Nairobi Tech Week CTF Teaser 2019 WriteUp
Nairobi Tech Week 2019 is coming up and they held a CTF teaser before the event that ran this last week.
There were 5 categories of challenges. Our team participated and was able to solve all challenges except one. We got first place.
Onto the challenges I solved.
Web
As the description says the website allows us to create a birthday invitation by adding your name and invitee name.
Results of using the website.
Since the description says the website is created using python, I bet it’s using flask framework. First is to test for server side template injection.
Using a simple payload {{2*2}} should confirm it and if the multiplication is evaluated.
The 4 confirms that it is vulnerable to template injection. What else can we do with this? In previous CTFs the flag was usually hidden in the app’s variables which you can access using config. Payload is {{config}}.
After loading the config, the flag wasn’t there so we must dig deeper. Since template injection can pretty much allow us to execute code I thought I probably need a payload to read local files and read the flag. Payloads from https://github.com/swisskyrepo/PayloadsAllTheThings didn’t work for file read. After some more reading I came across this nice tool: tplmap. It’s like sqlmap for template injection.
Running this results in a shell prompt on the server, -e specifies the templating engine. Flask uses jinja2.
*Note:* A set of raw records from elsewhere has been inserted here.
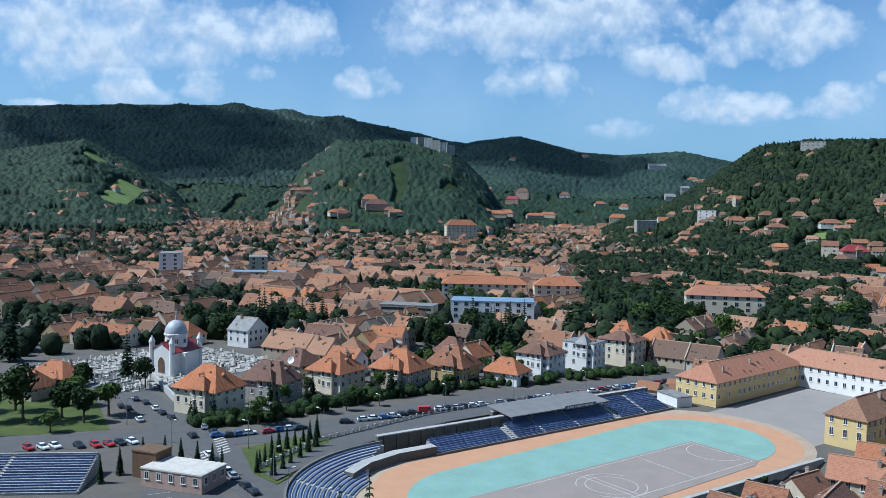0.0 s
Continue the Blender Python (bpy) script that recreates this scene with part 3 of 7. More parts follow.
def woods(name, label, pts, size, mat, seed, tallness=1.25, spiky=0.12, sprays=14, body=(4, 7), spray=1.0):
    """A wood of many crowns in one mesh: lumpy bodies with sprays of leaves standing out of them."""
    g = np.random.default_rng(seed)
    n = len(pts)
    bv, bf = ball(*body)
    r = size * g.uniform(0.7, 1.3, n)
    spike = g.random(n) < spiky
    v = np.repeat(bv[None], n, 0) * g.uniform(0.72, 1.22, (n, len(bv), 1))
    taper = np.where(spike[:, None], np.clip(0.62 - 0.5 * v[..., 2], 0.08, 1.2), 1.0)
    v[..., :2] *= taper[..., None]
    tall = np.where(spike, 1.75, tallness)
    v = v * r[:, None, None]
    v[..., 2] = v[..., 2] * tall[:, None] + (r * tall * 0.75)[:, None]
    v += pts[:, None]
    faces = (bf[None] + (np.arange(n) * len(bv))[:, None, None]).reshape(-1, 3)
    verts = v.reshape(-1, 3)
    if sprays:
        d = g.normal(size=(n, sprays, 3))
        d[..., 2] = np.abs(d[..., 2])
        d /= np.linalg.norm(d, axis=-1, keepdims=True)
        keep = ~spike
        at = d * r[:, None, None] * g.uniform(0.9, 1.12, (n, sprays, 1))
        at[..., 2] = at[..., 2] * tall[:, None] + (r * tall * 0.75)[:, None]
        at += pts[:, None]
        at = at[keep].reshape(-1, 3)
        dd = d[keep].reshape(-1, 3)
        a = np.cross(dd + g.normal(size=dd.shape) * 0.5, g.normal(size=dd.shape))
        a /= np.linalg.norm(a, axis=1, keepdims=True)
        b2 = np.cross(a, dd)
        s = np.repeat(r[keep], sprays)[:, None] * g.uniform(0.16, 0.34, (len(at), 1)) * spray
        tri = np.stack([at - a * s, at + a * s, at + b2 * s * 1.3], 1)
        faces = np.concatenate([faces, len(verts) + np.arange(len(tri) * 3).reshape(-1, 3)])
        verts = np.concatenate([verts, tri.reshape(-1, 3)])
    return thing(name, label, "woods", Matrix(), joined(name, verts, faces, [mat]), kind="stuff")

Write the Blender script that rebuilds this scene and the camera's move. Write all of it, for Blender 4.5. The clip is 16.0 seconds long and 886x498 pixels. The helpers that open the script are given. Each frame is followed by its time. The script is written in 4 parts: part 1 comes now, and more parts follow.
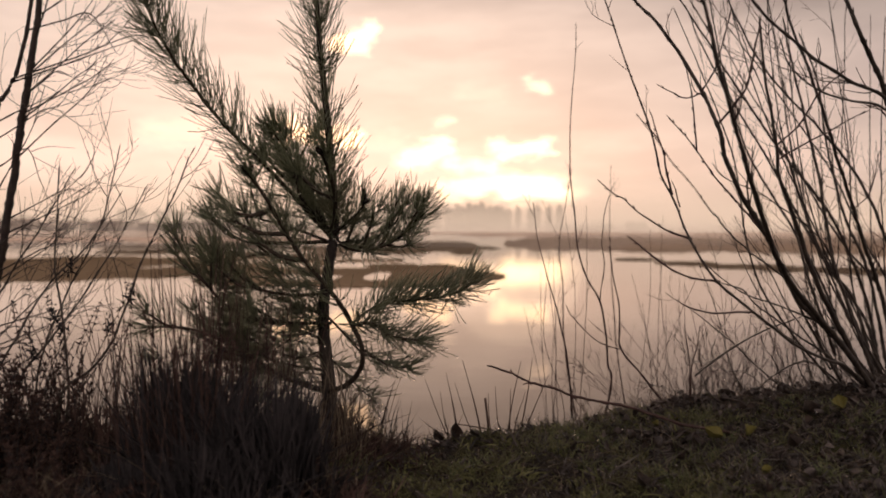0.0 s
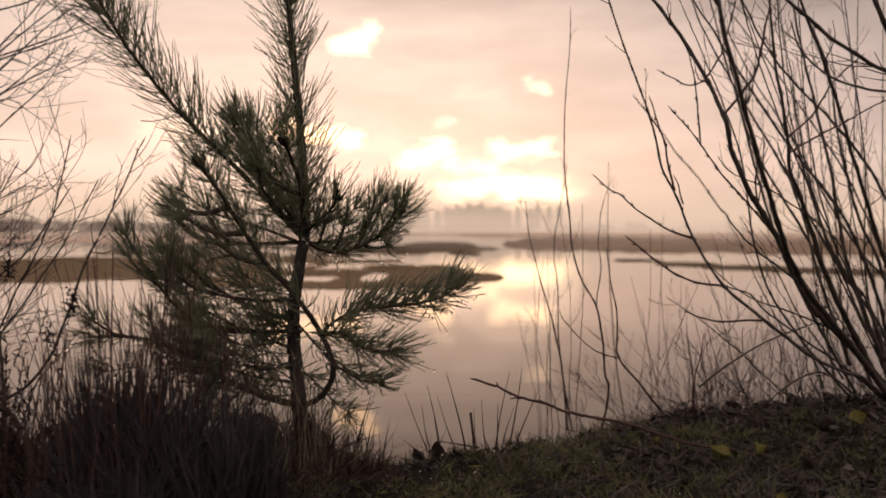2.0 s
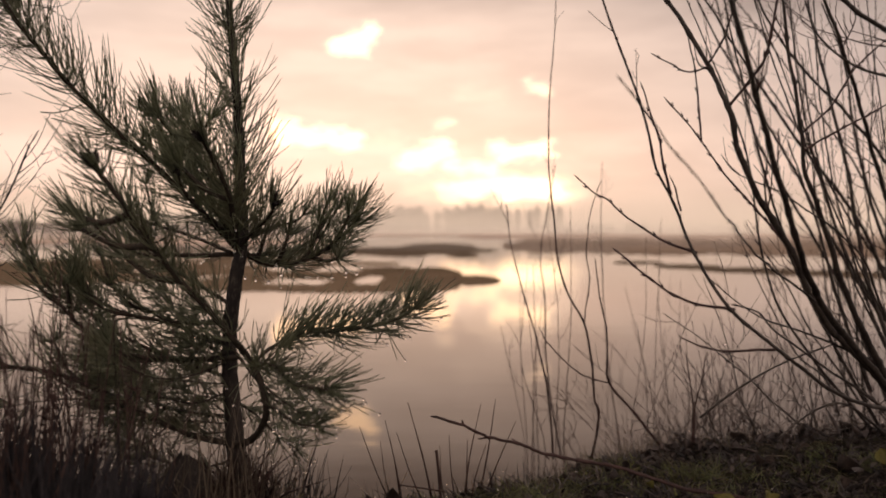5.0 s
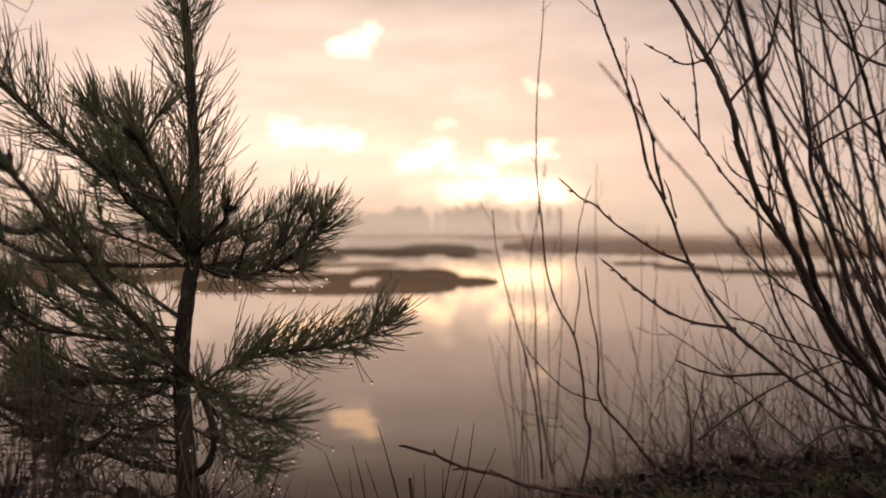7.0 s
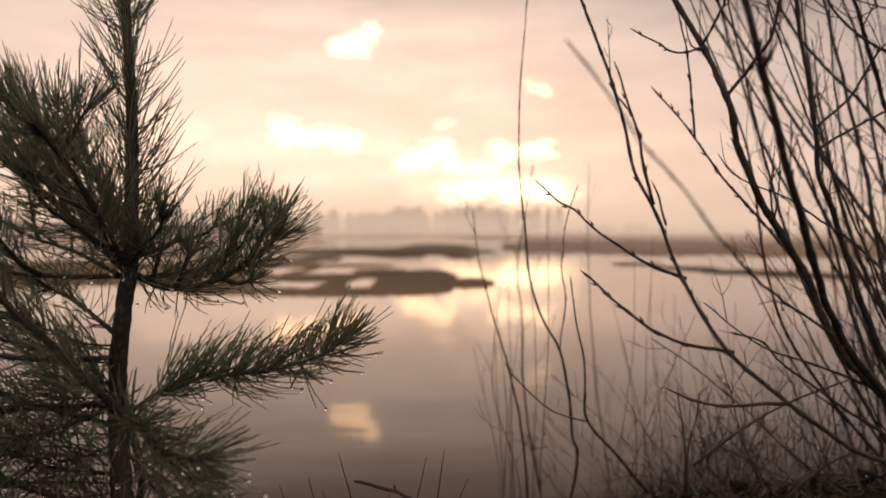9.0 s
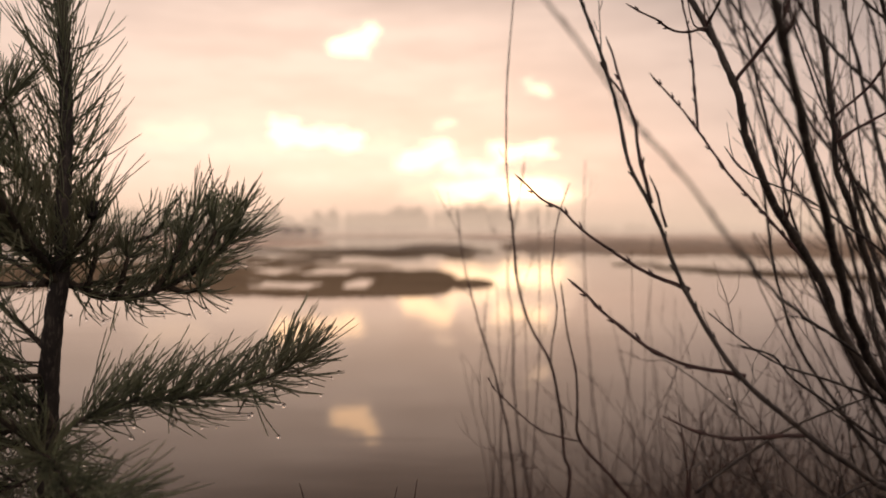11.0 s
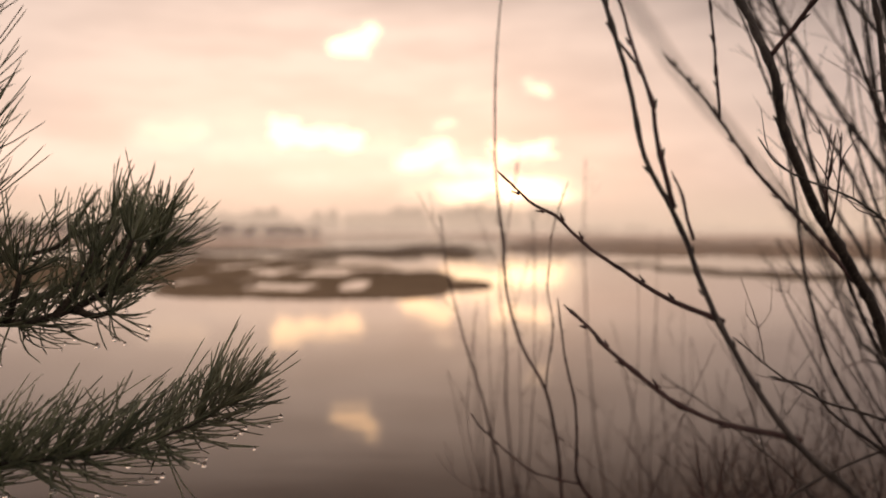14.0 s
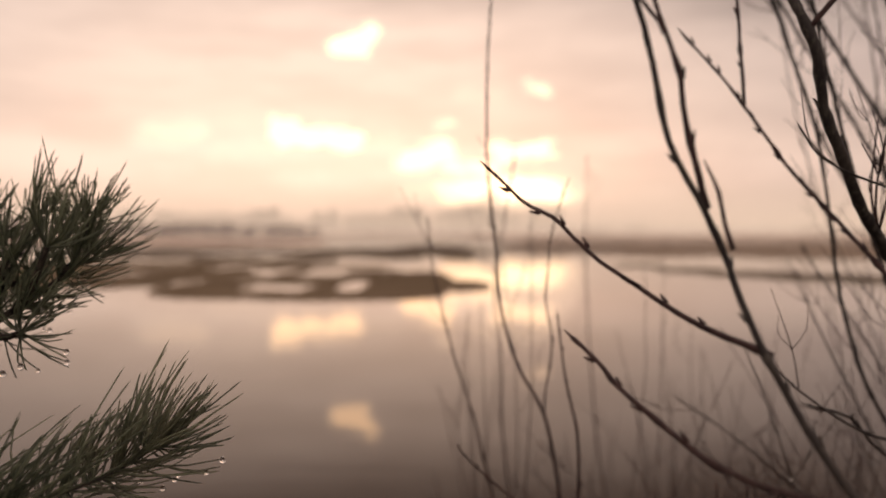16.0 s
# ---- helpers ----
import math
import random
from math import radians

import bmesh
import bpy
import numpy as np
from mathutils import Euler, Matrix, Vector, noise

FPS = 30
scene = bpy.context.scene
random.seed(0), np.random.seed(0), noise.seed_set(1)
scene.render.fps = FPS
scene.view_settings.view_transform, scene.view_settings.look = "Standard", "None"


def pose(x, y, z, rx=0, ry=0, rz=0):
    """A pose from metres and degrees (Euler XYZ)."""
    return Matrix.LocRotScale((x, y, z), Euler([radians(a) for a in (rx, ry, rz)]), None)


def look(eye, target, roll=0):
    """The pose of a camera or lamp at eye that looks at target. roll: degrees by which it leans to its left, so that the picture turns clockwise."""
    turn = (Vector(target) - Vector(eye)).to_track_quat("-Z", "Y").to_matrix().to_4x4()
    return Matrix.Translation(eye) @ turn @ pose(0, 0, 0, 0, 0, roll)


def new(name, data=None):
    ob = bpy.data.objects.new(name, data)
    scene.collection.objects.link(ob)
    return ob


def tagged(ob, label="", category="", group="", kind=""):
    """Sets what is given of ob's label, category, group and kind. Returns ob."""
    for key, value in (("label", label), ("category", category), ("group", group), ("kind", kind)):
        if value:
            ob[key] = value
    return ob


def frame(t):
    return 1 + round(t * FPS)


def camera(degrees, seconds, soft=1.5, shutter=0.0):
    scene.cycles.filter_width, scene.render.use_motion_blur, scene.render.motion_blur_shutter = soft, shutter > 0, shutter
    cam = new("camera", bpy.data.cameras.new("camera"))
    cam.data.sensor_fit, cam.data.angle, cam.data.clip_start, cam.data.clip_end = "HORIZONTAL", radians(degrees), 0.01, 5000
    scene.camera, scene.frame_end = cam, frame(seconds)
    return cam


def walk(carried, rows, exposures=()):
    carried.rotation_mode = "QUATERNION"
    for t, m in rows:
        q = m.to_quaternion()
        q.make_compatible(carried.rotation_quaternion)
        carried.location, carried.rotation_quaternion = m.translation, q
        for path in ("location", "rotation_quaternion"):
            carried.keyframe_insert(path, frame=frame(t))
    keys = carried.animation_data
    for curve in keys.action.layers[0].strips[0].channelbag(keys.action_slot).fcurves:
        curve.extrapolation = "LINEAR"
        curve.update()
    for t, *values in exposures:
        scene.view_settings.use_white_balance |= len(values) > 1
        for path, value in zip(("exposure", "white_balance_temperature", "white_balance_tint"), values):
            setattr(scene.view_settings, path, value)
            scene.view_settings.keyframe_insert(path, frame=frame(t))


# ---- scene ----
# A low slider move on a lake shore at a misty sunrise: young pine, bare willow, bank, still water.
cam = camera(60.0, 16.0, soft=1.8)
cam.data.dof.use_dof = True
cam.data.dof.aperture_fstop = 2.2
ROWS = [
    (0.0, -0.0000, 0.0000, 0.0000, 88.608),
    (0.5, 0.0107, 0.0482, -0.0017, 88.621),
    (1.0, 0.0224, 0.0963, -0.0021, 88.635),
    (1.5, 0.0373, 0.1459, -0.0017, 88.648),
    (2.0, 0.0528, 0.1953, -0.0032, 88.661),
    (2.5, 0.0678, 0.2452, -0.0032, 88.675),
    (3.0, 0.0848, 0.2958, -0.0010, 88.688),
    (3.5, 0.1020, 0.3488, 0.0036, 88.702),
    (4.0, 0.1184, 0.3999, 0.0095, 88.715),
    (6.5, 0.1927, 0.6103, 0.0299, 88.777),
    (7.0, 0.2079, 0.6525, 0.0351, 88.777),
    (7.5, 0.2232, 0.6960, 0.0398, 88.777),
    (8.0, 0.2403, 0.7383, 0.0455, 88.777),
    (8.5, 0.2576, 0.7800, 0.0486, 88.777),
    (9.0, 0.2755, 0.8218, 0.0498, 88.777),
    (11.5, 0.3331, 1.0338, 0.0547, 88.777),
    (12.0, 0.3418, 1.0766, 0.0551, 88.777),
    (12.5, 0.3520, 1.1196, 0.0573, 88.777),
    (13.0, 0.3586, 1.1633, 0.0611, 88.777),
    (13.5, 0.3643, 1.2054, 0.0647, 88.777),
    (14.0, 0.3704, 1.2469, 0.0692, 88.777),
    (14.5, 0.3789, 1.2913, 0.0734, 88.777),
    (15.0, 0.3855, 1.3386, 0.0759, 88.777),
    (15.5, 0.3926, 1.3841, 0.0756, 88.777),
    (16.0, 0.3986, 1.4300, 0.0754, 88.777),
]
walk(cam, [(t, pose(x, y, z, rx, 0, 0)) for t, x, y, z, rx in ROWS])
scene.view_settings.exposure = 0.0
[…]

tplmap.py -u http://ctf-2019.nairobitechweek.com:9009/\?first_name\=Michael\&last_name\=Ikua\&date\=2019-04-19 -e jinja2 --os-shell
Flag:
Forensics
Little Sad Bear
Here’s the provided image. Since it’s a png the best tool to find any hidden data is zsteg.
Flag:
Crypto
1. Unlucky but lucky
L5R;v4`d*9tc=k5iAJKb2lv`j2V<+*yhZ%B.4=H[E2o*%*7j_+2xF}A
At first I thought this was malbolge esoteric language but it wasn’t then I tried base85 but it wasn’t that either. I guessed it was probably close to those two so after looking around on dcode.fr I landed on base91 cipher.
Flag:
2. Weak hellman
This is a RSA challenge. Given the encrypted file and public key RsaCtfTool can crack it to get the unencrypted text.
Flag:
Misc
Weird Broadcast
We are provided with an audio file. On the first listen the audio doesn’t make any sense, so my first thought was to play it backwards. I used this online page for that, audacity is also good tool for this.
The reversed audio says the flag is in hex and then reads out it out. Following the words was not easy so I chose to use speech to text to get the information easily.
I got the resulting hex which I decoded to get the flag.